▶ [DO THIS]:
Set down the material below word for word, excluding the pictures.

▶ [RECORDED INFORMATION]:
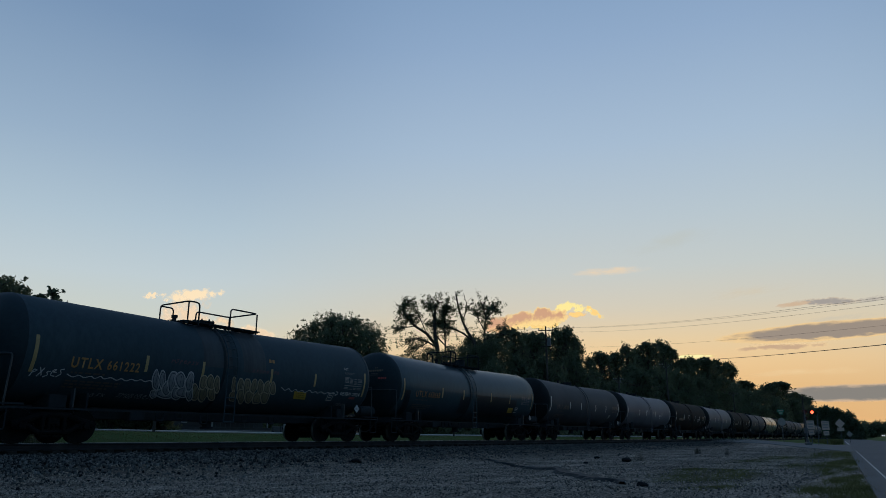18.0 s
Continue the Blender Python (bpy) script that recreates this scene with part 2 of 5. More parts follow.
M["leaf"] = mat("dark_green_leaves", (0.078, 0.108, 0.072), (0.120, 0.155, 0.105), 0.8, 0.0, 0.4, 6.0, 0.0, spec=0.15)
leaf_nt = M["leaf"].node_tree
leaf_p = leaf_nt.nodes["Principled BSDF"]
through_leaf = leaf_nt.nodes.new("ShaderNodeBsdfTranslucent")
through_leaf.inputs["Color"].default_value = (0.15, 0.17, 0.09, 1)
leaf_mix = leaf_nt.nodes.new("ShaderNodeMixShader")
leaf_mix.inputs[0].default_value = 0.5
leaf_nt.links.new(leaf_p.outputs[0], leaf_mix.inputs[1])
leaf_nt.links.new(through_leaf.outputs[0], leaf_mix.inputs[2])
leaf_nt.links.new(leaf_mix.outputs[0], leaf_nt.nodes["Material Output"].inputs["Surface"])
M["bark"] = mat("grey_brown_bark", (0.035, 0.029, 0.024), (0.08, 0.062, 0.048), 0.9, 0.0, 2.0, 16.0, 0.6, (3, 3, 0.6))
M["wire"] = mat("black_cable", (0.012, 0.012, 0.012), (0.02, 0.02, 0.02), 0.6, 0.0, 3.0, 30.0, 0.0)
M["asphalt"] = mat("worn_asphalt", (0.066, 0.069, 0.074), (0.098, 0.101, 0.106), 0.85, 0.0, 0.5, 60.0, 0.3, spec=0.3)
M["concrete"] = mat("pale_concrete", (0.28, 0.27, 0.25), (0.40, 0.39, 0.36), 0.85, 0.0, 0.6, 30.0, 0.2)
M["street"] = mat("worn_pale_asphalt", (0.098, 0.098, 0.10), (0.148, 0.148, 0.148), 0.85, 0.0, 0.5, 40.0, 0.3, spec=0.15)
M["tar"] = mat("dark_tar_and_soil", (0.006, 0.006, 0.007), (0.018, 0.017, 0.017), 0.9, 0.0, 2.0, 30.0, 0.4)
M["line_white"] = mat("worn_white_road_paint", (0.3, 0.3, 0.29), (0.55, 0.55, 0.53), 0.7, 0.0, 2.0, 30.0, 0.1)
M["grass_blade"] = mat("green_grass_blades", (0.105, 0.100, 0.036), (0.215, 0.188, 0.080), 0.8, 0.0, 0.5, 8.0, 0.0, spec=0.05)
M["dry_stalk"] = mat("dry_brown_stalks", (0.045, 0.031, 0.018), (0.085, 0.058, 0.032), 0.8, 0.0, 1.0, 8.0, 0.0)
# clapboard darkened, the porch's shade put into the wall colour
M["house_wall"] = mat("shaded_clapboard", (0.045, 0.045, 0.046), (0.075, 0.075, 0.074), 0.9, 0.0, 1.0, 12.0, 0.2)
M["curtain"] = mat("pale_grey_curtain", (0.10, 0.105, 0.12), (0.17, 0.175, 0.19), 0.9, 0.0, 4.0, 20.0, 0.0)
M["tin"] = mat("dull_grey_metal", (0.08, 0.08, 0.085), (0.14, 0.14, 0.145), 0.6, 0.3, 3.0, 30.0, 0.05)
M["house_roof"] = mat("dark_shingle_roof", (0.04, 0.037, 0.035), (0.07, 0.065, 0.06), 0.9, 0.0, 1.0, 12.0, 0.3)
M["truck_white"] = mat("dusty_white_car_paint", (0.30, 0.31, 0.33), (0.38, 0.39, 0.41), 0.45, 0.0, 1.0, 12.0, 0.0, coat=0.2)
M["glass_dark"] = mat("dark_window_glass", (0.01, 0.011, 0.013), (0.015, 0.016, 0.018), 0.08, 0.0, 1.0, 12.0, 0.0)
M["rubber"] = mat("black_rubber", (0.01, 0.01, 0.01), (0.02, 0.02, 0.02), 0.85, 0.0, 3.0, 30.0, 0.1)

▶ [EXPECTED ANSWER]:
18.0 s
Continue the Blender Python (bpy) script that recreates this scene with part 2 of 5. More parts follow.
M["leaf"] = mat("dark_green_leaves", (0.078, 0.108, 0.072), (0.120, 0.155, 0.105), 0.8, 0.0, 0.4, 6.0, 0.0, spec=0.15)
leaf_nt = M["leaf"].node_tree
leaf_p = leaf_nt.nodes["Principled BSDF"]
through_leaf = leaf_nt.nodes.new("ShaderNodeBsdfTranslucent")
through_leaf.inputs["Color"].default_value = (0.15, 0.17, 0.09, 1)
leaf_mix = leaf_nt.nodes.new("ShaderNodeMixShader")
leaf_mix.inputs[0].default_value = 0.5
leaf_nt.links.new(leaf_p.outputs[0], leaf_mix.inputs[1])
leaf_nt.links.new(through_leaf.outputs[0], leaf_mix.inputs[2])
leaf_nt.links.new(leaf_mix.outputs[0], leaf_nt.nodes["Material Output"].inputs["Surface"])
M["bark"] = mat("grey_brown_bark", (0.035, 0.029, 0.024), (0.08, 0.062, 0.048), 0.9, 0.0, 2.0, 16.0, 0.6, (3, 3, 0.6))
M["wire"] = mat("black_cable", (0.012, 0.012, 0.012), (0.02, 0.02, 0.02), 0.6, 0.0, 3.0, 30.0, 0.0)
M["asphalt"] = mat("worn_asphalt", (0.066, 0.069, 0.074), (0.098, 0.101, 0.106), 0.85, 0.0, 0.5, 60.0, 0.3, spec=0.3)
M["concrete"] = mat("pale_concrete", (0.28, 0.27, 0.25), (0.40, 0.39, 0.36), 0.85, 0.0, 0.6, 30.0, 0.2)
M["street"] = mat("worn_pale_asphalt", (0.098, 0.098, 0.10), (0.148, 0.148, 0.148), 0.85, 0.0, 0.5, 40.0, 0.3, spec=0.15)
M["tar"] = mat("dark_tar_and_soil", (0.006, 0.006, 0.007), (0.018, 0.017, 0.017), 0.9, 0.0, 2.0, 30.0, 0.4)
M["line_white"] = mat("worn_white_road_paint", (0.3, 0.3, 0.29), (0.55, 0.55, 0.53), 0.7, 0.0, 2.0, 30.0, 0.1)
M["grass_blade"] = mat("green_grass_blades", (0.105, 0.100, 0.036), (0.215, 0.188, 0.080), 0.8, 0.0, 0.5, 8.0, 0.0, spec=0.05)
M["dry_stalk"] = mat("dry_brown_stalks", (0.045, 0.031, 0.018), (0.085, 0.058, 0.032), 0.8, 0.0, 1.0, 8.0, 0.0)
# clapboard darkened, the porch's shade put into the wall colour
M["house_wall"] = mat("shaded_clapboard", (0.045, 0.045, 0.046), (0.075, 0.075, 0.074), 0.9, 0.0, 1.0, 12.0, 0.2)
M["curtain"] = mat("pale_grey_curtain", (0.10, 0.105, 0.12), (0.17, 0.175, 0.19), 0.9, 0.0, 4.0, 20.0, 0.0)
M["tin"] = mat("dull_grey_metal", (0.08, 0.08, 0.085), (0.14, 0.14, 0.145), 0.6, 0.3, 3.0, 30.0, 0.05)
M["house_roof"] = mat("dark_shingle_roof", (0.04, 0.037, 0.035), (0.07, 0.065, 0.06), 0.9, 0.0, 1.0, 12.0, 0.3)
M["truck_white"] = mat("dusty_white_car_paint", (0.30, 0.31, 0.33), (0.38, 0.39, 0.41), 0.45, 0.0, 1.0, 12.0, 0.0, coat=0.2)
M["glass_dark"] = mat("dark_window_glass", (0.01, 0.011, 0.013), (0.015, 0.016, 0.018), 0.08, 0.0, 1.0, 12.0, 0.0)
M["rubber"] = mat("black_rubber", (0.01, 0.01, 0.01), (0.02, 0.02, 0.02), 0.85, 0.0, 3.0, 30.0, 0.1)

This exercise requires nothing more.